Restate the listing below word for word, omitting any images.
[Start of DATASET EXTRACT]
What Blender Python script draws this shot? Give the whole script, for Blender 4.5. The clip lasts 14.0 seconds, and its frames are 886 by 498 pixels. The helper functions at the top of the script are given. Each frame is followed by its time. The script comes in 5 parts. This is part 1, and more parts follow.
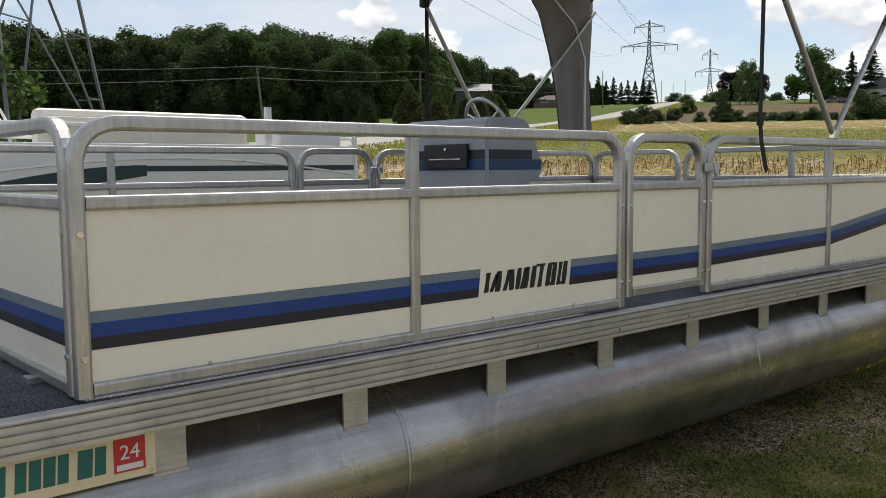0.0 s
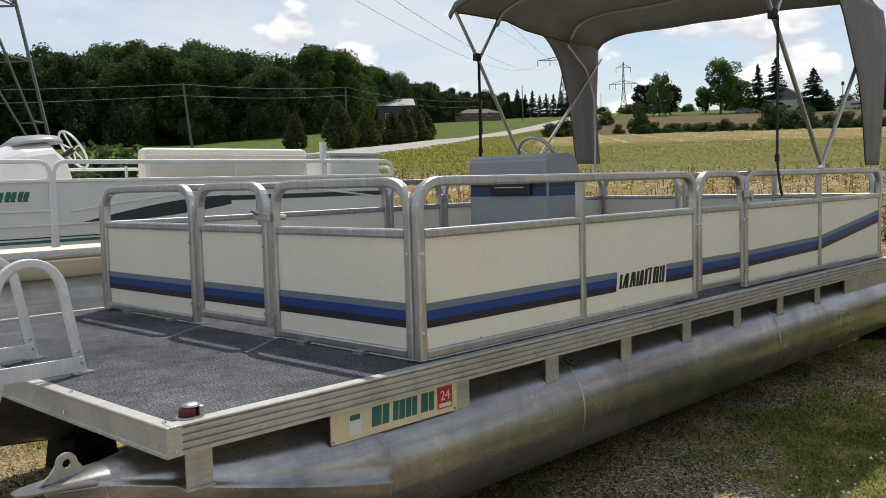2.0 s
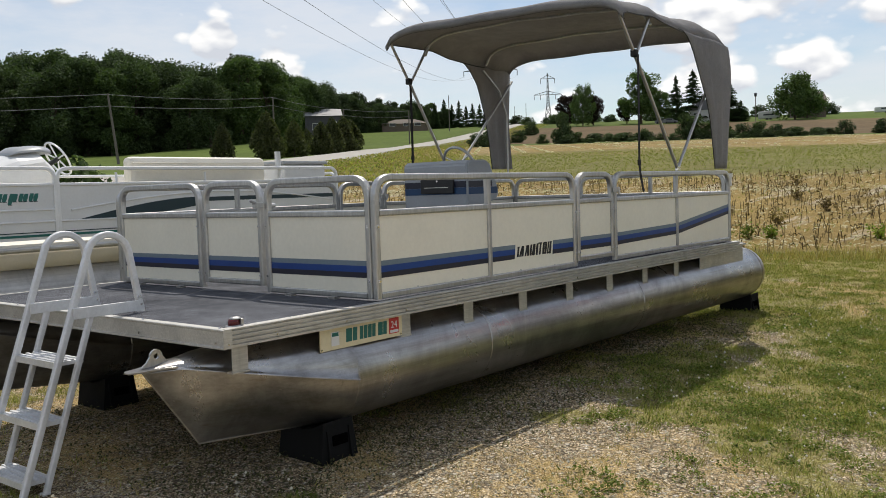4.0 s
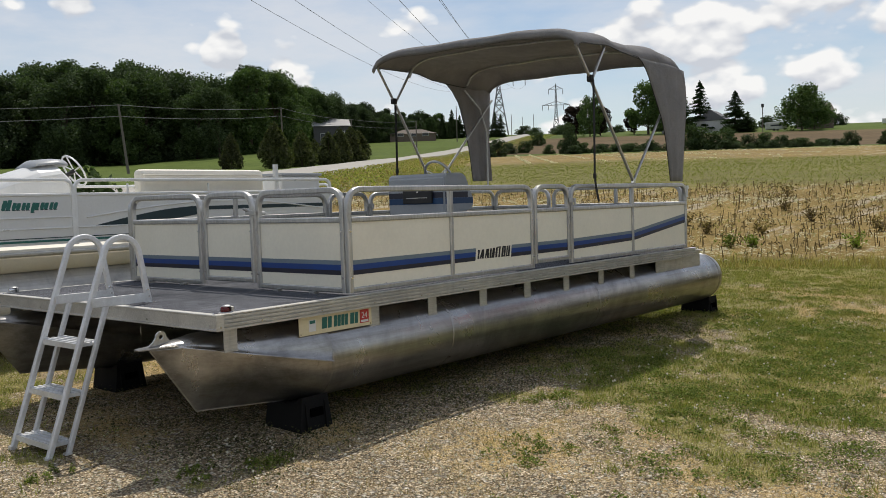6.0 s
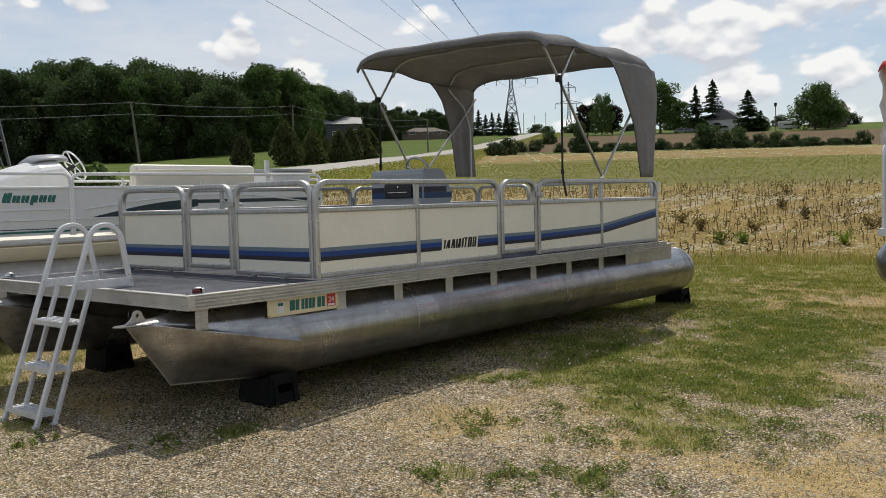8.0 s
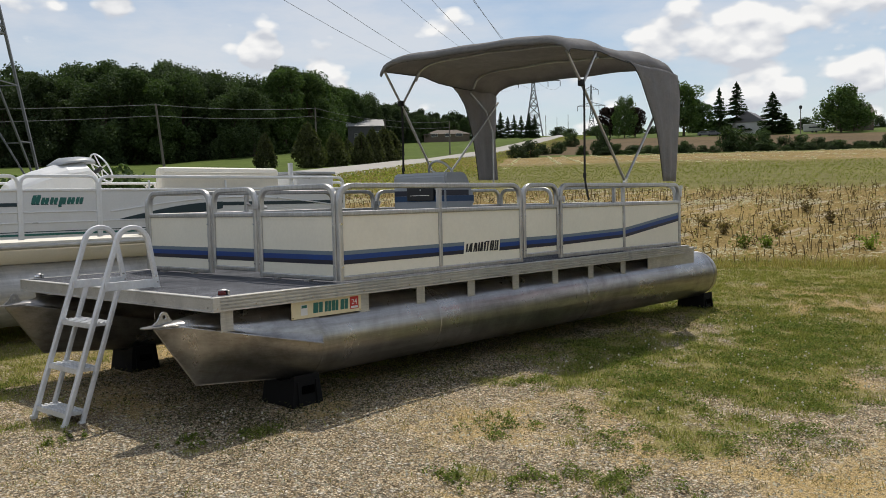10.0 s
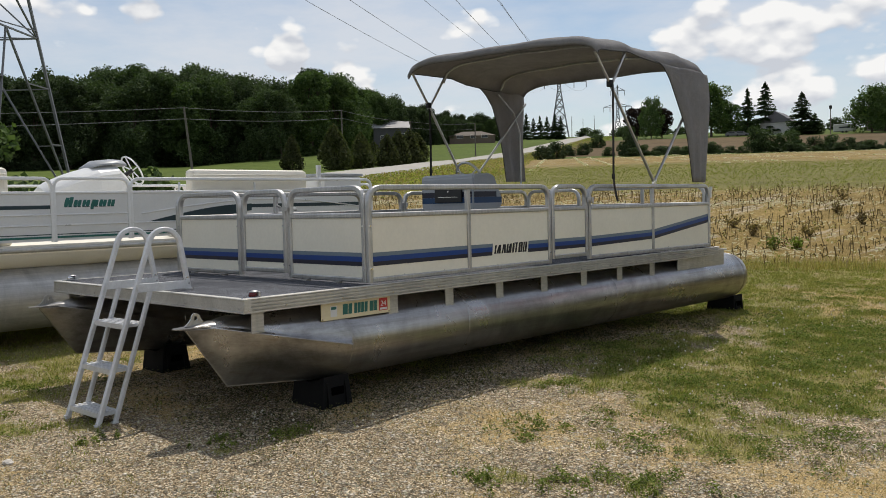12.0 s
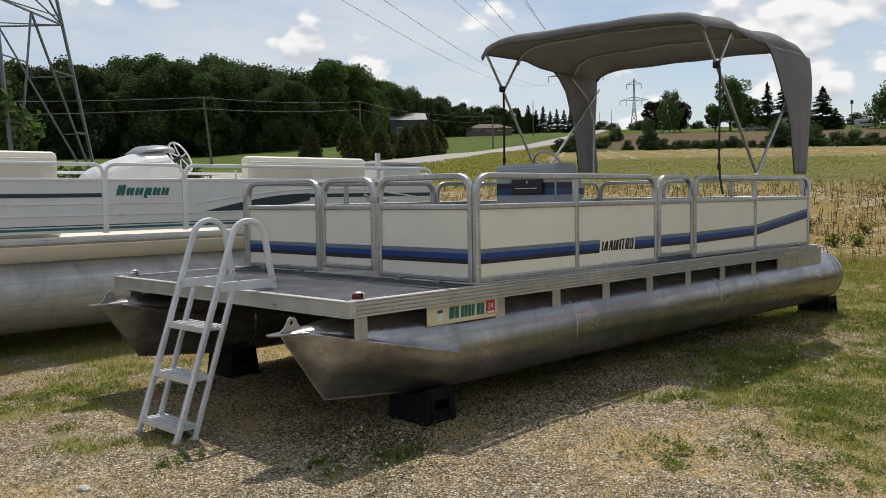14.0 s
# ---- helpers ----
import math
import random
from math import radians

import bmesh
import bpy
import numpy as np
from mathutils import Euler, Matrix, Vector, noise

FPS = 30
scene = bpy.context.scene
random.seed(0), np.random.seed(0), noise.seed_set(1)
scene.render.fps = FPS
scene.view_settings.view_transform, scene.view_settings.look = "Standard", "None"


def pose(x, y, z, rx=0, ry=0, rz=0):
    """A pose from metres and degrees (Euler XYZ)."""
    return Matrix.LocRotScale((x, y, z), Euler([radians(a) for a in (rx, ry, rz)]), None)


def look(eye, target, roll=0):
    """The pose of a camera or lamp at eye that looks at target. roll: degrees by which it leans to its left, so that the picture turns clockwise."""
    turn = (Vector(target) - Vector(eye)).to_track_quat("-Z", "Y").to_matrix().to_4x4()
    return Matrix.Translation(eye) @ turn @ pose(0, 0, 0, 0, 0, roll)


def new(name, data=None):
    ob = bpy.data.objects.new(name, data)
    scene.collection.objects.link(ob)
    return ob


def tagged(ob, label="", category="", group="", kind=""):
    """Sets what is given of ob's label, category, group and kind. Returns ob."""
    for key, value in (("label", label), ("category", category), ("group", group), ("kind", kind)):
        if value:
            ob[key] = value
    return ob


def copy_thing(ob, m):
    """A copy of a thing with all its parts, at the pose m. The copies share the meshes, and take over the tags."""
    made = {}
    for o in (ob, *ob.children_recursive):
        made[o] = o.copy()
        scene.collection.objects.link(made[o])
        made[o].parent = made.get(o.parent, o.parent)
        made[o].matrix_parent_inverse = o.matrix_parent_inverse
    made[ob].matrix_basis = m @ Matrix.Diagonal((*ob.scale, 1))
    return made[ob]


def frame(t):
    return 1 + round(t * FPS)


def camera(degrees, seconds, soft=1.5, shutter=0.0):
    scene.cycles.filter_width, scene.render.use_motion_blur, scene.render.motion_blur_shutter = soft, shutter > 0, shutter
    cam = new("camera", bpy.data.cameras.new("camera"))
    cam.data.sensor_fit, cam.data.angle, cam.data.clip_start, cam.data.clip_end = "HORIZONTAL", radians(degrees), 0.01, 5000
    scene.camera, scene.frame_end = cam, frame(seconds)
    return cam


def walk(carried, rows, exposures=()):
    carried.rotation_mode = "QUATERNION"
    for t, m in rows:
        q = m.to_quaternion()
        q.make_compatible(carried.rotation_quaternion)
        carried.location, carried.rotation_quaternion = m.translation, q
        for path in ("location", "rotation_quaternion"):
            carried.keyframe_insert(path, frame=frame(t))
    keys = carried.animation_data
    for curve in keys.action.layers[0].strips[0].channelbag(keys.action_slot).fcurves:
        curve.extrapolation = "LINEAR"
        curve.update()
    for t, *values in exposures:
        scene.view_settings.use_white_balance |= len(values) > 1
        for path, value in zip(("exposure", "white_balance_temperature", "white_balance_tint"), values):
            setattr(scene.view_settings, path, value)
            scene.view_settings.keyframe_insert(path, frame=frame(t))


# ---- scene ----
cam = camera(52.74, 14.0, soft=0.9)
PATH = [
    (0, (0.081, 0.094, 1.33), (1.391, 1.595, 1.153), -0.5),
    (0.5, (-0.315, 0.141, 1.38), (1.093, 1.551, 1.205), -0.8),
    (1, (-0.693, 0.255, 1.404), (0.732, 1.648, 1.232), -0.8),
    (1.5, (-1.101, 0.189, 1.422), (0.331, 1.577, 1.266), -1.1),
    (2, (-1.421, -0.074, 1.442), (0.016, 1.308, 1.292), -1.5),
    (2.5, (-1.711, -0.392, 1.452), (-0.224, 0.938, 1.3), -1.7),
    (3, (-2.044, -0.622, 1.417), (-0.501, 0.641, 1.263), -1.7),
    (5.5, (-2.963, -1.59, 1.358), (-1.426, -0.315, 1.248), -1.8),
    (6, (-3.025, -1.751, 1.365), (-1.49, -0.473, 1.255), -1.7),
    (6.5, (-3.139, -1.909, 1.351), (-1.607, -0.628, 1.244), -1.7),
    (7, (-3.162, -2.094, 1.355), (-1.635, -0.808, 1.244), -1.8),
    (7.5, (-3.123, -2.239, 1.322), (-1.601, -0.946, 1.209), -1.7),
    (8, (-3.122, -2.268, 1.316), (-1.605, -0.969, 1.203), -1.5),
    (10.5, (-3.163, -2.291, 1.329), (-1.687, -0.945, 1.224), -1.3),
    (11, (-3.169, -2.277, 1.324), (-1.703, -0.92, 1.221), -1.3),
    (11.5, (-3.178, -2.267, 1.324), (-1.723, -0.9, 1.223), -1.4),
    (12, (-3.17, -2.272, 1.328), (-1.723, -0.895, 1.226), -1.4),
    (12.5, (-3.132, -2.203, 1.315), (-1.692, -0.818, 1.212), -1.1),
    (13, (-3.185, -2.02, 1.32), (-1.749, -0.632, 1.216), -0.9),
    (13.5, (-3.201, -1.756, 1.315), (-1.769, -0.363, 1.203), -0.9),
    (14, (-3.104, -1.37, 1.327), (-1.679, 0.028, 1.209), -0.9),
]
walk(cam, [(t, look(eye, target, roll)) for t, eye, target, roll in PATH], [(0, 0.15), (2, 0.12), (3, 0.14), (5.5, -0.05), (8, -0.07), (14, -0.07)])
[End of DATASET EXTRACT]
# RESPONSE BELOW
What Blender Python script draws this shot? Give the whole script, for Blender 4.5. The clip lasts 14.0 seconds, and its frames are 886 by 498 pixels. The helper functions at the top of the script are given. Each frame is followed by its time. The script comes in 5 parts. This is part 1, and more parts follow.
0.0 s
2.0 s
4.0 s
6.0 s
8.0 s
10.0 s
12.0 s
14.0 s
# ---- helpers ----
import math
import random
from math import radians

import bmesh
import bpy
import numpy as np
from mathutils import Euler, Matrix, Vector, noise

FPS = 30
scene = bpy.context.scene
random.seed(0), np.random.seed(0), noise.seed_set(1)
scene.render.fps = FPS
scene.view_settings.view_transform, scene.view_settings.look = "Standard", "None"


def pose(x, y, z, rx=0, ry=0, rz=0):
    """A pose from metres and degrees (Euler XYZ)."""
    return Matrix.LocRotScale((x, y, z), Euler([radians(a) for a in (rx, ry, rz)]), None)


def look(eye, target, roll=0):
    """The pose of a camera or lamp at eye that looks at target. roll: degrees by which it leans to its left, so that the picture turns clockwise."""
    turn = (Vector(target) - Vector(eye)).to_track_quat("-Z", "Y").to_matrix().to_4x4()
    return Matrix.Translation(eye) @ turn @ pose(0, 0, 0, 0, 0, roll)


def new(name, data=None):
    ob = bpy.data.objects.new(name, data)
    scene.collection.objects.link(ob)
    return ob


def tagged(ob, label="", category="", group="", kind=""):
    """Sets what is given of ob's label, category, group and kind. Returns ob."""
    for key, value in (("label", label), ("category", category), ("group", group), ("kind", kind)):
        if value:
            ob[key] = value
    return ob


def copy_thing(ob, m):
    """A copy of a thing with all its parts, at the pose m. The copies share the meshes, and take over the tags."""
    made = {}
    for o in (ob, *ob.children_recursive):
        made[o] = o.copy()
        scene.collection.objects.link(made[o])
        made[o].parent = made.get(o.parent, o.parent)
        made[o].matrix_parent_inverse = o.matrix_parent_inverse
    made[ob].matrix_basis = m @ Matrix.Diagonal((*ob.scale, 1))
    return made[ob]


def frame(t):
    return 1 + round(t * FPS)


def camera(degrees, seconds, soft=1.5, shutter=0.0):
    scene.cycles.filter_width, scene.render.use_motion_blur, scene.render.motion_blur_shutter = soft, shutter > 0, shutter
    cam = new("camera", bpy.data.cameras.new("camera"))
    cam.data.sensor_fit, cam.data.angle, cam.data.clip_start, cam.data.clip_end = "HORIZONTAL", radians(degrees), 0.01, 5000
    scene.camera, scene.frame_end = cam, frame(seconds)
    return cam


def walk(carried, rows, exposures=()):
    carried.rotation_mode = "QUATERNION"
    for t, m in rows:
        q = m.to_quaternion()
        q.make_compatible(carried.rotation_quaternion)
        carried.location, carried.rotation_quaternion = m.translation, q
        for path in ("location", "rotation_quaternion"):
            carried.keyframe_insert(path, frame=frame(t))
    keys = carried.animation_data
    for curve in keys.action.layers[0].strips[0].channelbag(keys.action_slot).fcurves:
        curve.extrapolation = "LINEAR"
        curve.update()
    for t, *values in exposures:
        scene.view_settings.use_white_balance |= len(values) > 1
        for path, value in zip(("exposure", "white_balance_temperature", "white_balance_tint"), values):
            setattr(scene.view_settings, path, value)
            scene.view_settings.keyframe_insert(path, frame=frame(t))


# ---- scene ----
cam = camera(52.74, 14.0, soft=0.9)
PATH = [
    (0, (0.081, 0.094, 1.33), (1.391, 1.595, 1.153), -0.5),
    (0.5, (-0.315, 0.141, 1.38), (1.093, 1.551, 1.205), -0.8),
    (1, (-0.693, 0.255, 1.404), (0.732, 1.648, 1.232), -0.8),
    (1.5, (-1.101, 0.189, 1.422), (0.331, 1.577, 1.266), -1.1),
    (2, (-1.421, -0.074, 1.442), (0.016, 1.308, 1.292), -1.5),
    (2.5, (-1.711, -0.392, 1.452), (-0.224, 0.938, 1.3), -1.7),
    (3, (-2.044, -0.622, 1.417), (-0.501, 0.641, 1.263), -1.7),
    (5.5, (-2.963, -1.59, 1.358), (-1.426, -0.315, 1.248), -1.8),
    (6, (-3.025, -1.751, 1.365), (-1.49, -0.473, 1.255), -1.7),
    (6.5, (-3.139, -1.909, 1.351), (-1.607, -0.628, 1.244), -1.7),
    (7, (-3.162, -2.094, 1.355), (-1.635, -0.808, 1.244), -1.8),
    (7.5, (-3.123, -2.239, 1.322), (-1.601, -0.946, 1.209), -1.7),
    (8, (-3.122, -2.268, 1.316), (-1.605, -0.969, 1.203), -1.5),
    (10.5, (-3.163, -2.291, 1.329), (-1.687, -0.945, 1.224), -1.3),
    (11, (-3.169, -2.277, 1.324), (-1.703, -0.92, 1.221), -1.3),
    (11.5, (-3.178, -2.267, 1.324), (-1.723, -0.9, 1.223), -1.4),
    (12, (-3.17, -2.272, 1.328), (-1.723, -0.895, 1.226), -1.4),
    (12.5, (-3.132, -2.203, 1.315), (-1.692, -0.818, 1.212), -1.1),
    (13, (-3.185, -2.02, 1.32), (-1.749, -0.632, 1.216), -0.9),
    (13.5, (-3.201, -1.756, 1.315), (-1.769, -0.363, 1.203), -0.9),
    (14, (-3.104, -1.37, 1.327), (-1.679, 0.028, 1.209), -0.9),
]
walk(cam, [(t, look(eye, target, roll)) for t, eye, target, roll in PATH], [(0, 0.15), (2, 0.12), (3, 0.14), (5.5, -0.05), (8, -0.07), (14, -0.07)])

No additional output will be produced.